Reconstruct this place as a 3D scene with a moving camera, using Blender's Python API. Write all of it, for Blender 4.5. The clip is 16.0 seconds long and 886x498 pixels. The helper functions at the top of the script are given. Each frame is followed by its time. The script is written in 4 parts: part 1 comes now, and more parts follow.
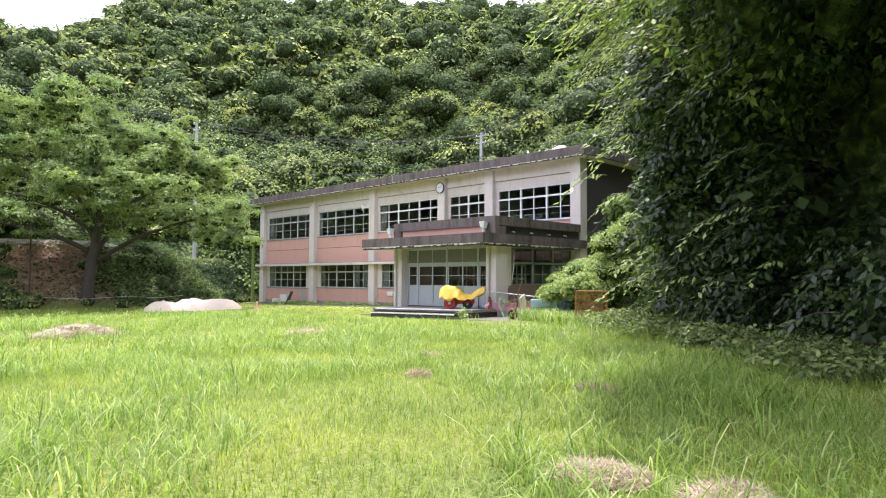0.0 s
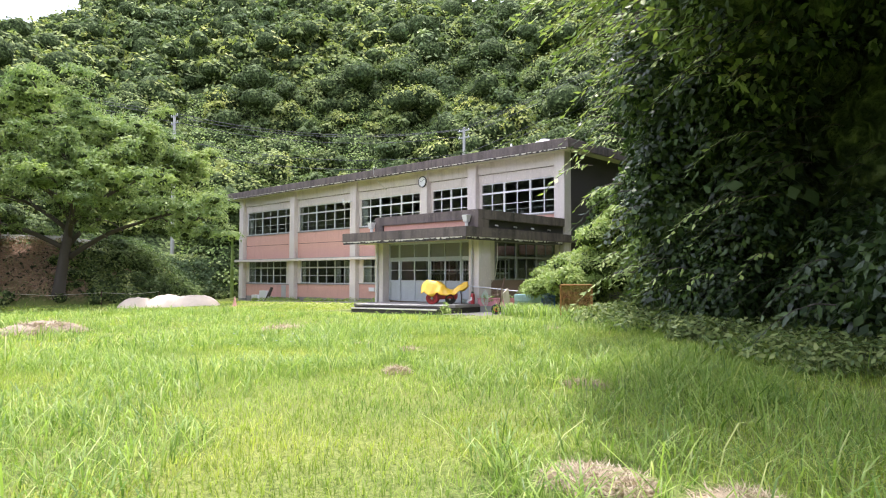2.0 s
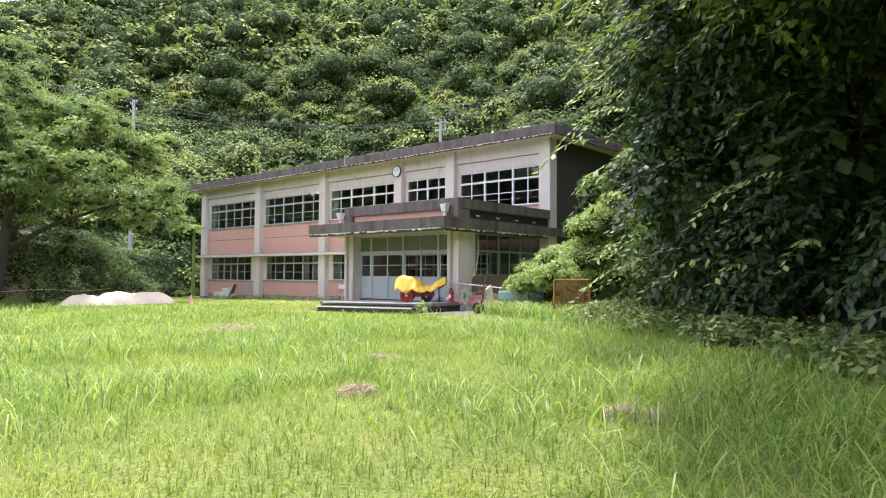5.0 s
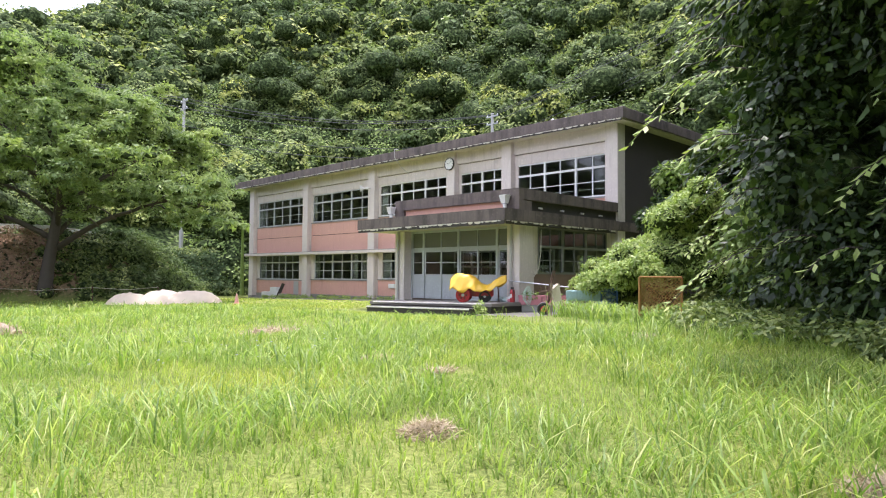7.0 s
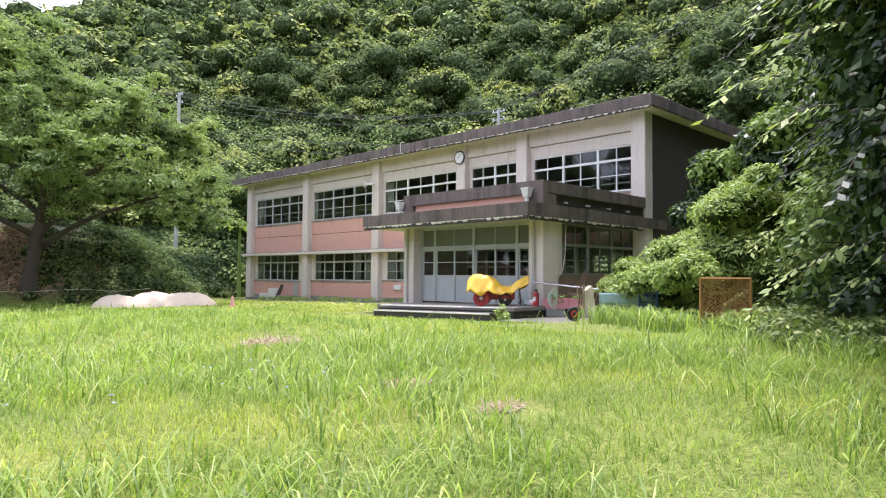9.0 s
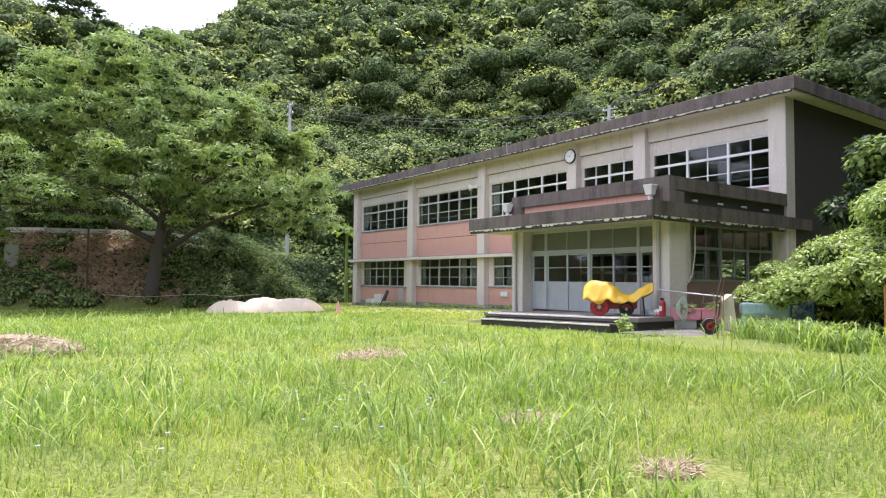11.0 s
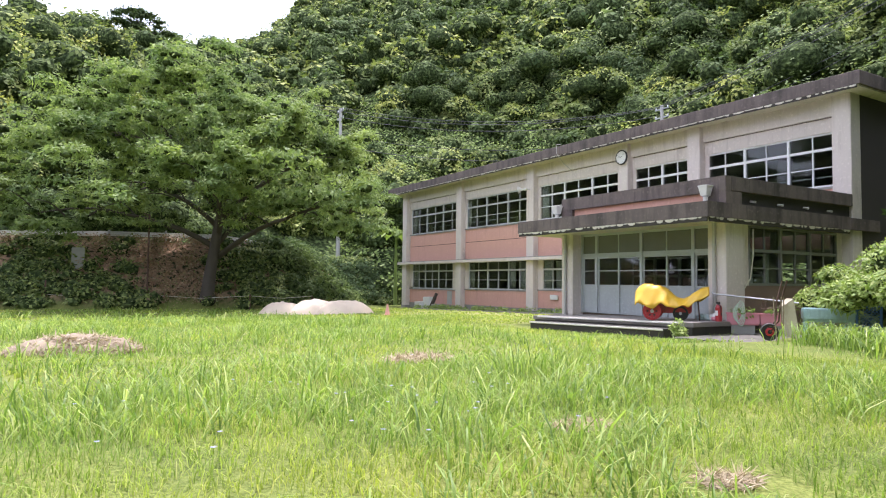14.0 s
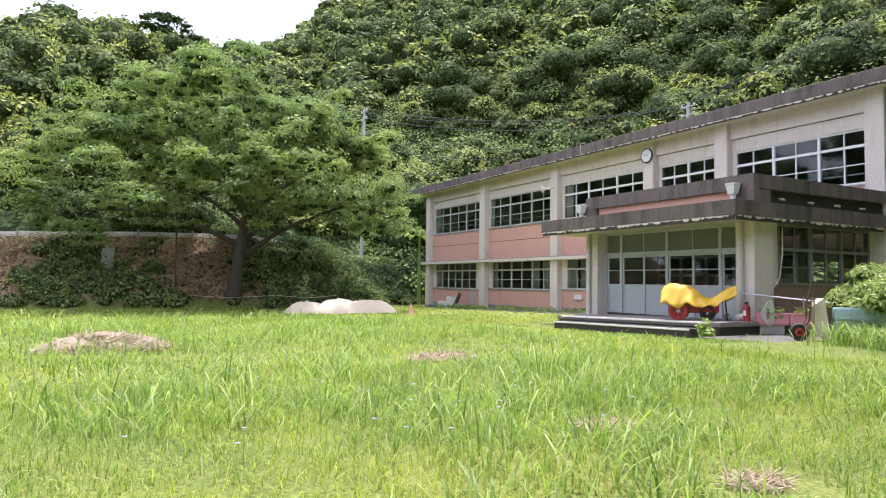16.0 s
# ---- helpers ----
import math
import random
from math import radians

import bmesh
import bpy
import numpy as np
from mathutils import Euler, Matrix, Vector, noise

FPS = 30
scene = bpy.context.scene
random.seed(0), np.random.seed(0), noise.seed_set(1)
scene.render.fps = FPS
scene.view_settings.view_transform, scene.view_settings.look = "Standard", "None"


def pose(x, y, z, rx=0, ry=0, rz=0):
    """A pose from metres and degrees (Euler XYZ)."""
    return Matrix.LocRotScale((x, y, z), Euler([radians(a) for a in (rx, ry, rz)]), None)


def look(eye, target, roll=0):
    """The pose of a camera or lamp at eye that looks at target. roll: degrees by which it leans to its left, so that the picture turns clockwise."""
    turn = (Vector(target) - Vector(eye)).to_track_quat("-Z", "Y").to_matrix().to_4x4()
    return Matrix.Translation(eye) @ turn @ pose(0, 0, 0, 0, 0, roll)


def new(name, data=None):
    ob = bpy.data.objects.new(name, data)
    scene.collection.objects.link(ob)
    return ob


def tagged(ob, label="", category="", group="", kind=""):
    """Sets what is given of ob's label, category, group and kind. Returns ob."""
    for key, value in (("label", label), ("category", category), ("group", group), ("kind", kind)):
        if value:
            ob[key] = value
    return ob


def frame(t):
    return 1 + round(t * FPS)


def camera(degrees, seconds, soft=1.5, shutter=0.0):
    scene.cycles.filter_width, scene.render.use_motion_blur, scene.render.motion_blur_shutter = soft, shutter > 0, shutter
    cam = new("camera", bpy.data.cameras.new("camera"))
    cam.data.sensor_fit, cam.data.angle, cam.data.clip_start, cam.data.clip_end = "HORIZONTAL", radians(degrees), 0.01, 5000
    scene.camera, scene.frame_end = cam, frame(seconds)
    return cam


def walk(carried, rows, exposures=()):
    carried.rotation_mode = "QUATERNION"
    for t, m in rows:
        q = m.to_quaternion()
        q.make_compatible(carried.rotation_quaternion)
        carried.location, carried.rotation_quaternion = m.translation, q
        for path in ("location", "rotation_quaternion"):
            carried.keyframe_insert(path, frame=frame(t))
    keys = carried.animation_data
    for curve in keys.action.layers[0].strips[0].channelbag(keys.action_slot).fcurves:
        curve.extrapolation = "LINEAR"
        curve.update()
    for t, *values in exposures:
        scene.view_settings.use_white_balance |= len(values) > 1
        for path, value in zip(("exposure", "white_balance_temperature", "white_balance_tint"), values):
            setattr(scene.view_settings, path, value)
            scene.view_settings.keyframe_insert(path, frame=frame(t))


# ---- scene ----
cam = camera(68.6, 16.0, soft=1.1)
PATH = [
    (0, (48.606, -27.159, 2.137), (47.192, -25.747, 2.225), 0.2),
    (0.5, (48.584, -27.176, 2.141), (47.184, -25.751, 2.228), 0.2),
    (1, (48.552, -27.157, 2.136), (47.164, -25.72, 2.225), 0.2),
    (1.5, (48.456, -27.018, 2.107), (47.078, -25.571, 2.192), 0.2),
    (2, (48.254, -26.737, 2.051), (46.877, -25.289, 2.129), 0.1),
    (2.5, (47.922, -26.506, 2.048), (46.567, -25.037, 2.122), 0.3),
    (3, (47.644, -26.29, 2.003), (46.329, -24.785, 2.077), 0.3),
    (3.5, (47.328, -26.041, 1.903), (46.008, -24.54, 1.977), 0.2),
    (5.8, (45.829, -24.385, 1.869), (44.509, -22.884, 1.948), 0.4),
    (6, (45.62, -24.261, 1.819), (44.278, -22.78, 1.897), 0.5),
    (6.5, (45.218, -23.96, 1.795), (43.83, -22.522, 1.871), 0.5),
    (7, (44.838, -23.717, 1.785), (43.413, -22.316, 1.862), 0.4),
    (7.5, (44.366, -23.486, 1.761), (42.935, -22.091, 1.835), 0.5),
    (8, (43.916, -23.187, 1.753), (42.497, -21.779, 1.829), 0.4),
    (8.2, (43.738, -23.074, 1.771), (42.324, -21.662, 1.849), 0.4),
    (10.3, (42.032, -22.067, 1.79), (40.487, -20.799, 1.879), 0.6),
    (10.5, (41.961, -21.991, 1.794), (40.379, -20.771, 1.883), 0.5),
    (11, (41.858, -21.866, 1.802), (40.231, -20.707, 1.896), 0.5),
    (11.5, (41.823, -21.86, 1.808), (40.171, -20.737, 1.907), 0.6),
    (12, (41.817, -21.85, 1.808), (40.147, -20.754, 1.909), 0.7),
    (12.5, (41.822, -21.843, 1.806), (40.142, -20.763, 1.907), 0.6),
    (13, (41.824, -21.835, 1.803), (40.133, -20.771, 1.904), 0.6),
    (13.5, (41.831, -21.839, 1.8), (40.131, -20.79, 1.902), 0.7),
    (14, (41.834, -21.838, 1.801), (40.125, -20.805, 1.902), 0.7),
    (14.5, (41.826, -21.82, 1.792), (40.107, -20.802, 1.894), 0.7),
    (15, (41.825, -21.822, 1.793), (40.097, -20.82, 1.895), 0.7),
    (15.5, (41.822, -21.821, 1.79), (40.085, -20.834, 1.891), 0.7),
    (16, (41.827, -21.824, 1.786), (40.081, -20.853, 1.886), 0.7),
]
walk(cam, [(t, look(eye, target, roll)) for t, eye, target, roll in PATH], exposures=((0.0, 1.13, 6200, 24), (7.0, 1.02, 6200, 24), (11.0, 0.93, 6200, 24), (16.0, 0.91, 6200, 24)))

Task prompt
The lines to transcribe begin at the line with "for path in" and end at the line with "scene.view_settings.keyframe_insert(path, frame=frame(t))"; copy them exactly, both ends included.

Result
        for path in ("location", "rotation_quaternion"):
            carried.keyframe_insert(path, frame=frame(t))
    keys = carried.animation_data
    for curve in keys.action.layers[0].strips[0].channelbag(keys.action_slot).fcurves:
        curve.extrapolation = "LINEAR"
        curve.update()
    for t, *values in exposures:
        scene.view_settings.use_white_balance |= len(values) > 1
        for path, value in zip(("exposure", "white_balance_temperature", "white_balance_tint"), values):
            setattr(scene.view_settings, path, value)
            scene.view_settings.keyframe_insert(path, frame=frame(t))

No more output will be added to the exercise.